Jak poinformował rzecznik MON Piotr Paszkowski, na terenie jednostki i garnizonu Skwierzyna wprowadzono reżim sanitarny i działania prewencyjne: osoby, które miały kontakt z chorymi, zostały odizolowane. Lekarze prowadzą przegląd sanitarny wszystkich żołnierzy zasadniczej służby wojskowej, żołnierzy zawodowych oraz pracowników garnizonu. Wszyscy żołnierze otrzymali leki osłonowe. Ci, u których stwierdzono podobne objawy chorobowe, zatrzymywani są w izbie chorych, a następnie kierowani do doraźnie zorganizowanego izolatora. Ograniczono wyjazdy na urlopy i przepustki - każde zezwolenie na wyjazd żołnierzy jest konsultowane z lekarzem jednostki.
Na terenie jednostki w ciągłym pogotowiu jest sześciu lekarzy, na miejscu są cztery karetki; przygotowano lądowisko dla śmigłowców. Jednostka jest w stałym kontakcie z dowództwem korpusu. Lekarze ustalają, czy infekcje spowodowała bakteria, wirus, pasożyt czy grzyb. Wtedy będzie możliwe ustalenie okoliczności zakażenia.
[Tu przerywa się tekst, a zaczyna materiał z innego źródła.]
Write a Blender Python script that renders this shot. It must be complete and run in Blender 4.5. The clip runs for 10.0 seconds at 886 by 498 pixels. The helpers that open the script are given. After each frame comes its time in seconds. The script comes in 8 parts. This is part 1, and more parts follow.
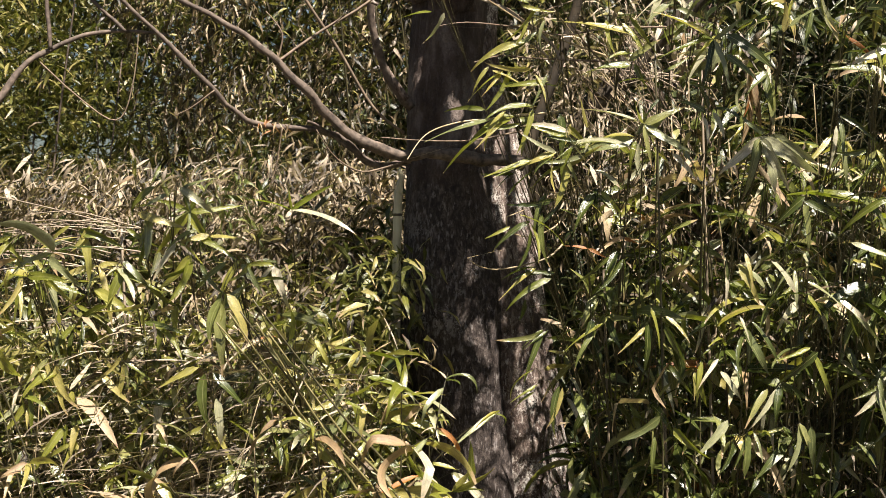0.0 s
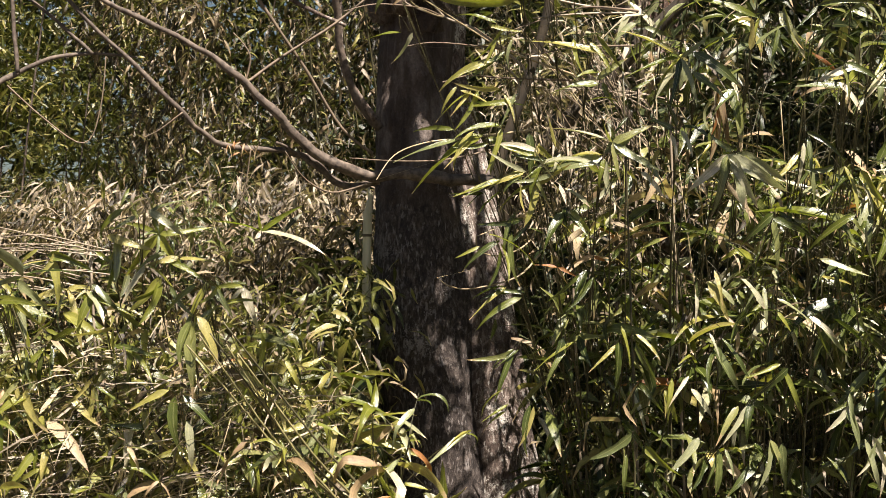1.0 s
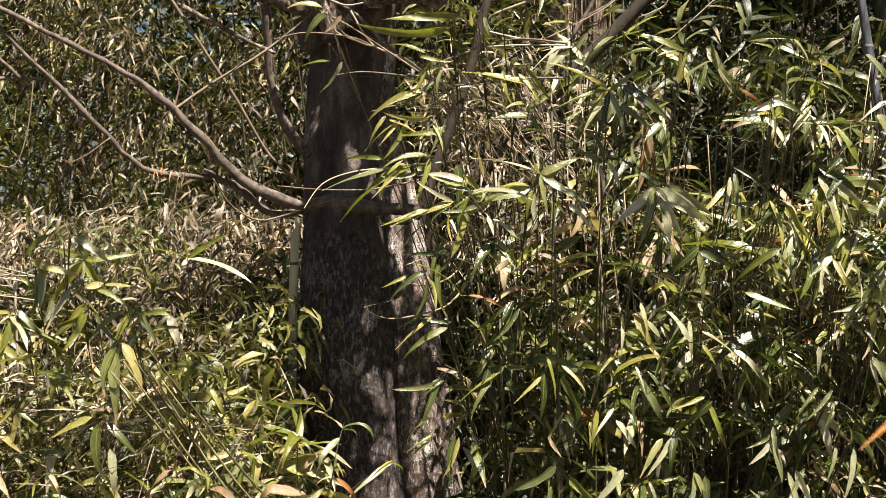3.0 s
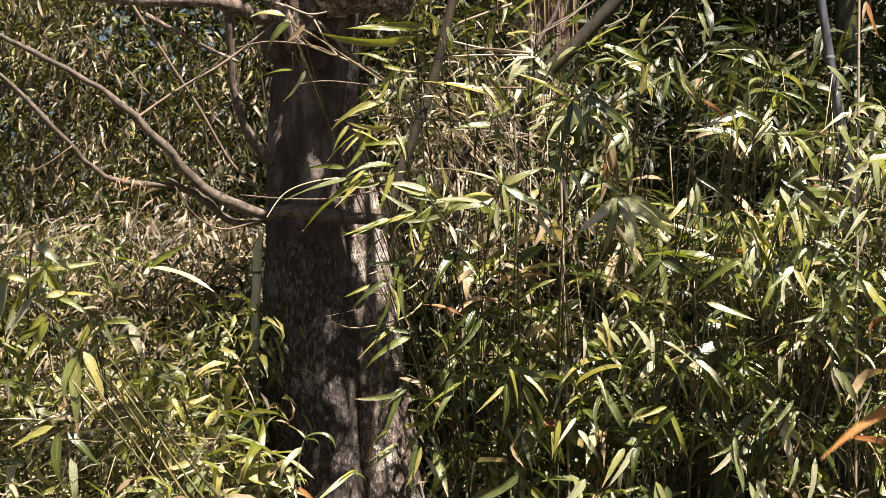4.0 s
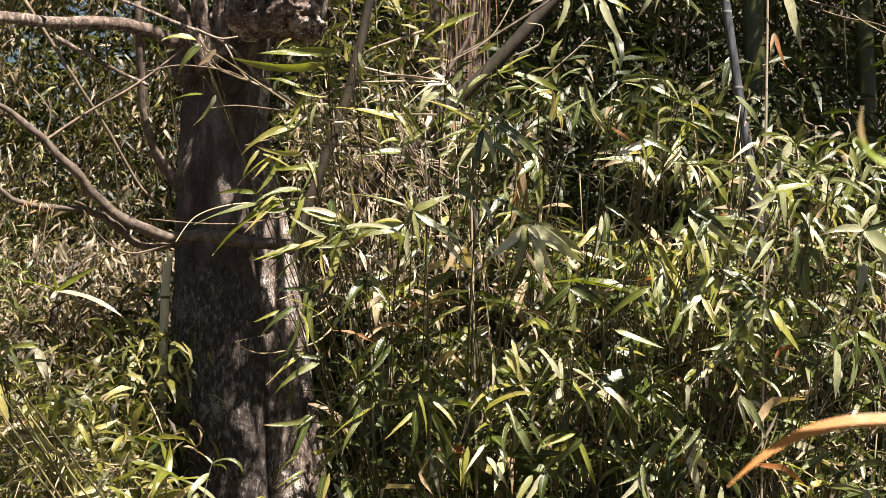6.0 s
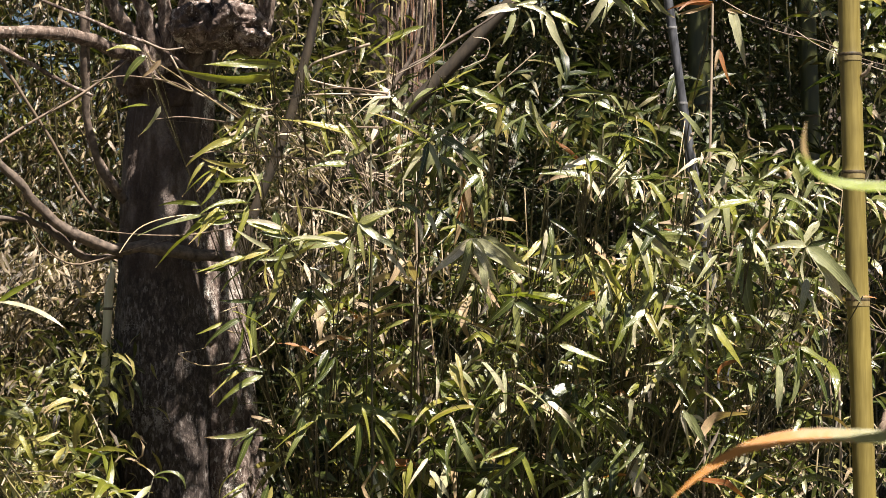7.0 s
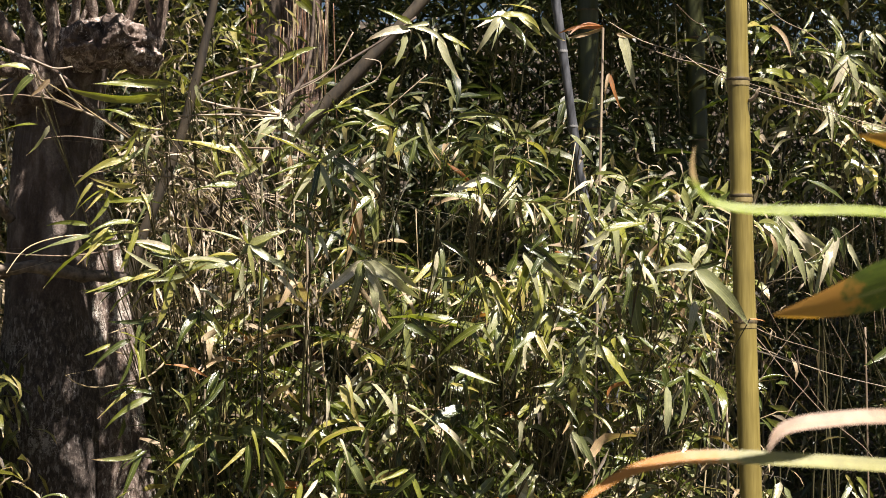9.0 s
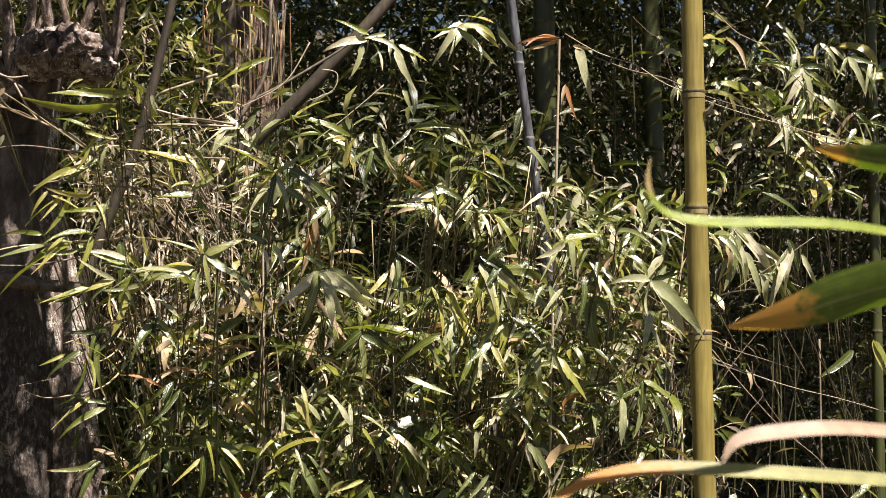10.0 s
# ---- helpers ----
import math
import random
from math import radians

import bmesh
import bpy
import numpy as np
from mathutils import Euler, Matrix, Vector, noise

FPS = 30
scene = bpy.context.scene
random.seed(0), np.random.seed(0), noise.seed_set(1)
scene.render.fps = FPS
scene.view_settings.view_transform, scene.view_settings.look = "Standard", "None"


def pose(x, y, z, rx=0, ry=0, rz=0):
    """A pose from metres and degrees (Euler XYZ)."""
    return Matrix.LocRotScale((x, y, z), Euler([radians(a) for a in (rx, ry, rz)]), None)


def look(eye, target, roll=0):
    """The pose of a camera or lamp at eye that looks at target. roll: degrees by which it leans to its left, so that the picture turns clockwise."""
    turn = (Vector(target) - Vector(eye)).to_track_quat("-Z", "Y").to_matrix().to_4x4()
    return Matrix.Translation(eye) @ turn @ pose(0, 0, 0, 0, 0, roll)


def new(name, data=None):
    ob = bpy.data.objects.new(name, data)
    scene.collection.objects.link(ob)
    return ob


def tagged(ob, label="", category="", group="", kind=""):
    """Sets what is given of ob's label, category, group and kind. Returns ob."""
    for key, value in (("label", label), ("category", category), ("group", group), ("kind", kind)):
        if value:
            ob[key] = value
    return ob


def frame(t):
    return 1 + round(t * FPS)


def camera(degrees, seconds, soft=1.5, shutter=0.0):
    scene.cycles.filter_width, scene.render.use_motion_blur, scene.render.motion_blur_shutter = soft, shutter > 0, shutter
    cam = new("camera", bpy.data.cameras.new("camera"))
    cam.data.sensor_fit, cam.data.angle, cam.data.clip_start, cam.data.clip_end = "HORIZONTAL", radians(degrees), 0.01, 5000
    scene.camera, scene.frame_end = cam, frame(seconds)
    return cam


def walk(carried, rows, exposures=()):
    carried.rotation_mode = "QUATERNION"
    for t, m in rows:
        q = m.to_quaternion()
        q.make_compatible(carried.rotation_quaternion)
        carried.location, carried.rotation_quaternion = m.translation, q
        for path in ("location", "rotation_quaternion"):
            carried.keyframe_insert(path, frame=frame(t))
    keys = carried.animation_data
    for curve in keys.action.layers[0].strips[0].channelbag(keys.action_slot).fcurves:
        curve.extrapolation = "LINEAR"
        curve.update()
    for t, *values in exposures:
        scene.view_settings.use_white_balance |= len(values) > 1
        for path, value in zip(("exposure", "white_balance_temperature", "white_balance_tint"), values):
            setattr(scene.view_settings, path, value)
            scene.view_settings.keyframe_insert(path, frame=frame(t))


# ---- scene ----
cam = camera(25.0, 10.0, soft=0.75)
cam.data.dof.use_dof, cam.data.dof.focus_distance, cam.data.dof.aperture_fstop = True, 6.3, 11.0
EYE = Vector((0.0, 0.0, 1.6))
# seconds, degrees turned to the right, degrees up, roll
TURNS = [
    (0.0, 0.000, 0.000, -0.45), (0.5, 0.317, 0.226, -0.60), (1.0, 0.873, 0.561, -0.98),
    (1.5, 1.455, 0.828, -0.85), (2.0, 1.935, 1.026, -0.52), (2.5, 2.436, 1.224, -0.35),
    (4.0, 4.036, 1.654, -0.21), (4.5, 4.559, 1.807, 0.02), (5.0, 5.158, 1.986, -0.02),
    (5.5, 5.843, 2.194, 0.00), (7.0, 8.206, 2.795, 0.46), (7.5, 8.945, 2.963, 0.52),
    (8.0, 9.819, 3.116, 0.62), (8.5, 10.623, 3.283, 0.63), (9.0, 11.330, 3.441, 0.51),
    (9.5, 11.964, 3.598, 0.70), (10.0, 12.590, 3.765, 0.60),
]


def heading(yaw, pitch):
    a, e = radians(yaw), radians(pitch)
    return Vector((math.sin(a) * math.cos(e), math.cos(a) * math.cos(e), math.sin(e)))


walk(cam, [(t, look(EYE, EYE + heading(yaw, pitch), roll)) for t, yaw, pitch, roll in TURNS],
     [(0.0, 1.44), (2.0, 1.48), (5.5, 1.62), (7.0, 1.47), (10.0, 1.48)])

# ---- light ----
SUN_DIR = Vector((0.26, -0.52, 1.0)).normalized()
world = bpy.data.worlds.new("sky")
scene.world = world
world.use_nodes = True
wn = world.node_tree.nodes
sky = wn.new("ShaderNodeTexSky")
sky.sky_type, sky.sun_disc = "NISHITA", False
sky.sun_elevation, sky.sun_rotation = math.asin(SUN_DIR.z), math.atan2(SUN_DIR.x, SUN_DIR.y)
wn["Background"].inputs["Strength"].default_value = 0.022
world.node_tree.links.new(sky.outputs["Color"], wn["Background"].inputs["Color"])
lamp = bpy.data.lights.new("sun", "SUN")
lamp.energy, lamp.angle, lamp.color = 5.3, radians(0.5), (1.0, 0.905, 0.83)
sun = new("sun", lamp)
sun.matrix_world = look(SUN_DIR * 30, (0, 0, 0))


# ---- materials ----
def shader(name):
    m = bpy.data.materials.new(name)
    m.use_nodes = True
    t = m.node_tree
    return m, t, t.nodes["Principled BSDF"], t.nodes["Material Output"]


def node(t, kind, **values):
    n = t.nodes.new(kind)
    for key, value in values.items():
        n.inputs[key.replace("_", " ")].default_value = value
    return n


def ramp(t, source, stops):
    r = t.nodes.new("ShaderNodeValToRGB")
    e = r.color_ramp.elements
    while len(e) < len(stops):
        e.new(0.5)
    for i, (p, c) in enumerate(stops):
        e[i].position, e[i].color = p, (*c, 1)
    t.links.new(source, r.inputs["Fac"])
    return r.outputs["Color"]


def mix(t, fac, a, b, kind="MIX"):
    n = t.nodes.new("ShaderNodeMix")
    n.data_type, n.blend_type = "RGBA", kind
    for value, sock in ((fac, n.inputs[0]), (a, n.inputs[6]), (b, n.inputs[7])):
        if isinstance(value, bpy.types.NodeSocket):
            t.links.new(value, sock)
        elif isinstance(value, tuple):
            sock.default_value = (*value, 1)
        else:
            sock.default_value = value
    return n.outputs[2]


def scalar(t, op, a, b=0.0):
    n = t.nodes.new("ShaderNodeMath")
    n.operation = op
    for value, sock in ((a, n.inputs[0]), (b, n.inputs[1])):
        if isinstance(value, bpy.types.NodeSocket):
            t.links.new(value, sock)
        else:
            sock.default_value = value
    return n.outputs[0]


def bump(t, height, strength, distance, normal_to):
    n = t.nodes.new("ShaderNodeBump")
    n.inputs["Strength"].default_value, n.inputs["Distance"].default_value = strength, distance
    t.links.new(height, n.inputs["Height"])
    t.links.new(n.outputs["Normal"], normal_to)
    return n.outputs["Normal"]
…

Jak poinformował oficer prasowy jednostki kpt. Jacek Guz, o sytuacji zostały poinformowane rodziny chorych żołnierzy, część z rodziców jest przy swoich synach. Dowódca udzieli rodzinom i bliskim żołnierzy wszelkiej pomocy w ramach posiadanych możliwości. Informacje na temat stanu ich zdrowia można uzyskać pod nr tel. 095 717 74 77 oraz 095 717 74 78.
Na pytanie, co mogło być przyczyną infekcji, ppłk Grecki powiedział, że "mamy do czynienia z żołnierzami świeżo wcielonymi do wojska - jest to zmiana warunków życia, jest niewątpliwie stres i rozłąka z rodziną oraz wysiłek fizyczny, do którego ci młodzi ludzie nie byli przyzwyczajeni".
Grecki wykluczył, by powodem zakażenia mogły być warunki w jednostce. Wówczas sprawa dotyczyłaby kilkuset żołnierzy, a nie trzech. Tu doszło do nieszczęśliwego zbiegu okoliczności, że u trzech, być może słabszych fizycznie, doszło do takiego obniżenia odporności ustroju, że zachorowali - podkreślił.
Sepsa - inaczej posocznica - jest reakcją zapalną organizmu wywołaną przez bakterie, wirusa, pasożyta lub grzyba. Zakażenie może prowadzić do powstawania zakrzepów w naczyniach krwionośnych, a w ich skutku do śmierci. Sepsa może wystąpić u osób w każdym wieku, czynnikami mogącymi mieć związek z chorobą są m.in. zabiegi operacyjne, oparzenia, urazy, leczenie sterydami i przewlekłe choroby. Ostrej sepsy nie da się wyleczyć.